**Stored data**
* start *

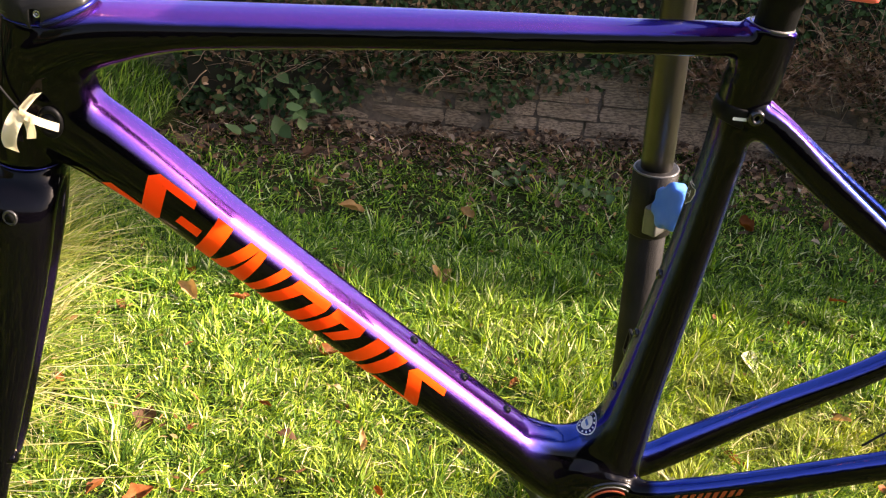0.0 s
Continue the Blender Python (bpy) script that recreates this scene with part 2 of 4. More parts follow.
M_RED = material("red_anodised_ring", (0.45, 0.09, 0.04), 0.35, 0.6, second=(0.35, 0.07, 0.03), scale=80)
M_TAPE = leafy("cream_masking_tape", [(0.0, (0.93, 0.86, 0.66)), (1.0, (0.90, 0.81, 0.58))], 0.3, 0.6)
M_WOOD = material("pale_wooden_dowel", (0.52, 0.36, 0.20), 0.55, second=(0.60, 0.44, 0.26), scale=30, bump=0.08, bump_scale=200)
M_WHITE = material("off_white_plastic", (0.66, 0.57, 0.45), 0.45, second=(0.72, 0.64, 0.52), scale=25, bump=0.03)
M_STICKER = material("white_sticker", (0.78, 0.78, 0.77), 0.4, second=(0.7, 0.7, 0.7), scale=60)
M_BADGEBLACK = material("black_sticker", (0.015, 0.015, 0.018), 0.3, second=(0.02, 0.02, 0.02), scale=60)
M_BADGEGREY = material("faint_grey_print", (0.03, 0.03, 0.03), 0.5, second=(0.04, 0.04, 0.04), scale=80)
M_JAW = material("salmon_red_rubber_jaw", (0.72, 0.13, 0.08), 0.55, second=(0.62, 0.10, 0.07), scale=40, bump=0.1)
M_POLE = material("black_powder_coat", (0.008, 0.0075, 0.007), 0.5, spec=0.15, second=(0.015, 0.0135, 0.0125), scale=30, bump=0.12, bump_scale=500)
M_INNER = material("dark_painted_steel_tube", (0.050, 0.046, 0.040), 0.36, 0.85, second=(0.062, 0.057, 0.049), scale=30, bump=0.04)
M_LEG = material("worn_black_powder_coat", (0.017, 0.0170, 0.019), 0.38, spec=0.40, second=(0.085, 0.080, 0.076), scale=110, bump=0.06, bump_scale=500, contrast=(0.50, 0.80))
M_BLUE = material("blue_moulded_plastic", (0.035, 0.14, 0.52), 0.4, second=(0.05, 0.18, 0.58), scale=30, bump=0.04)
M_BLUEFADED = material("faded_blue_plastic", (0.045, 0.14, 0.42), 0.5, second=(0.11, 0.22, 0.50), scale=90, bump=0.15)


# ---------------------------------------------------------------- building helpers
def mesh_of(name, bm, mat, smooth=True):
    me = bpy.data.meshes.new(name)
    bm.normal_update()
    bm.to_mesh(me)
    bm.free()
    me.materials.append(mat)
    if smooth:
        me.polygons.foreach_set("use_smooth", [True] * len(me.polygons))
    return me


def part(name, bm, mat, parent, label="", smooth=True):
    ob = new(name, mesh_of(name, bm, mat, smooth))
    ob.parent = parent
    if label:
        ob["label"] = label
    return ob


def spline(stations, steps):
    """Catmull-Rom through the stations (tuples of numbers)."""
    p = [np.array(s, float) for s in stations]
    p = [2 * p[0] - p[1]] + p + [2 * p[-1] - p[-2]]
    out = []
    for i in range(1, len(p) - 2):
        for k in range(steps):
            t = k / steps
            out.append(0.5 * (2 * p[i] + (p[i + 1] - p[i - 1]) * t + (2 * p[i - 1] - 5 * p[i] + 4 * p[i + 1] - p[i + 2]) * t * t + (3 * p[i] - p[i - 1] - 3 * p[i + 1] + p[i + 2]) * t ** 3))
    out.append(p[-2])
    return out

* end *

**Task objective**
Copy all the lines of data exactly as they appear, dropping any images.

**Solution to the problem**
0.0 s
Continue the Blender Python (bpy) script that recreates this scene with part 2 of 4. More parts follow.
M_RED = material("red_anodised_ring", (0.45, 0.09, 0.04), 0.35, 0.6, second=(0.35, 0.07, 0.03), scale=80)
M_TAPE = leafy("cream_masking_tape", [(0.0, (0.93, 0.86, 0.66)), (1.0, (0.90, 0.81, 0.58))], 0.3, 0.6)
M_WOOD = material("pale_wooden_dowel", (0.52, 0.36, 0.20), 0.55, second=(0.60, 0.44, 0.26), scale=30, bump=0.08, bump_scale=200)
M_WHITE = material("off_white_plastic", (0.66, 0.57, 0.45), 0.45, second=(0.72, 0.64, 0.52), scale=25, bump=0.03)
M_STICKER = material("white_sticker", (0.78, 0.78, 0.77), 0.4, second=(0.7, 0.7, 0.7), scale=60)
M_BADGEBLACK = material("black_sticker", (0.015, 0.015, 0.018), 0.3, second=(0.02, 0.02, 0.02), scale=60)
M_BADGEGREY = material("faint_grey_print", (0.03, 0.03, 0.03), 0.5, second=(0.04, 0.04, 0.04), scale=80)
M_JAW = material("salmon_red_rubber_jaw", (0.72, 0.13, 0.08), 0.55, second=(0.62, 0.10, 0.07), scale=40, bump=0.1)
M_POLE = material("black_powder_coat", (0.008, 0.0075, 0.007), 0.5, spec=0.15, second=(0.015, 0.0135, 0.0125), scale=30, bump=0.12, bump_scale=500)
M_INNER = material("dark_painted_steel_tube", (0.050, 0.046, 0.040), 0.36, 0.85, second=(0.062, 0.057, 0.049), scale=30, bump=0.04)
M_LEG = material("worn_black_powder_coat", (0.017, 0.0170, 0.019), 0.38, spec=0.40, second=(0.085, 0.080, 0.076), scale=110, bump=0.06, bump_scale=500, contrast=(0.50, 0.80))
M_BLUE = material("blue_moulded_plastic", (0.035, 0.14, 0.52), 0.4, second=(0.05, 0.18, 0.58), scale=30, bump=0.04)
M_BLUEFADED = material("faded_blue_plastic", (0.045, 0.14, 0.42), 0.5, second=(0.11, 0.22, 0.50), scale=90, bump=0.15)


# ---------------------------------------------------------------- building helpers
def mesh_of(name, bm, mat, smooth=True):
    me = bpy.data.meshes.new(name)
    bm.normal_update()
    bm.to_mesh(me)
    bm.free()
    me.materials.append(mat)
    if smooth:
        me.polygons.foreach_set("use_smooth", [True] * len(me.polygons))
    return me


def part(name, bm, mat, parent, label="", smooth=True):
    ob = new(name, mesh_of(name, bm, mat, smooth))
    ob.parent = parent
    if label:
        ob["label"] = label
    return ob


def spline(stations, steps):
    """Catmull-Rom through the stations (tuples of numbers)."""
    p = [np.array(s, float) for s in stations]
    p = [2 * p[0] - p[1]] + p + [2 * p[-1] - p[-2]]
    out = []
    for i in range(1, len(p) - 2):
        for k in range(steps):
            t = k / steps
            out.append(0.5 * (2 * p[i] + (p[i + 1] - p[i - 1]) * t + (2 * p[i - 1] - 5 * p[i] + 4 * p[i + 1] - p[i + 2]) * t * t + (3 * p[i] - p[i - 1] - 3 * p[i + 1] + p[i + 2]) * t ** 3))
    out.append(p[-2])
    return out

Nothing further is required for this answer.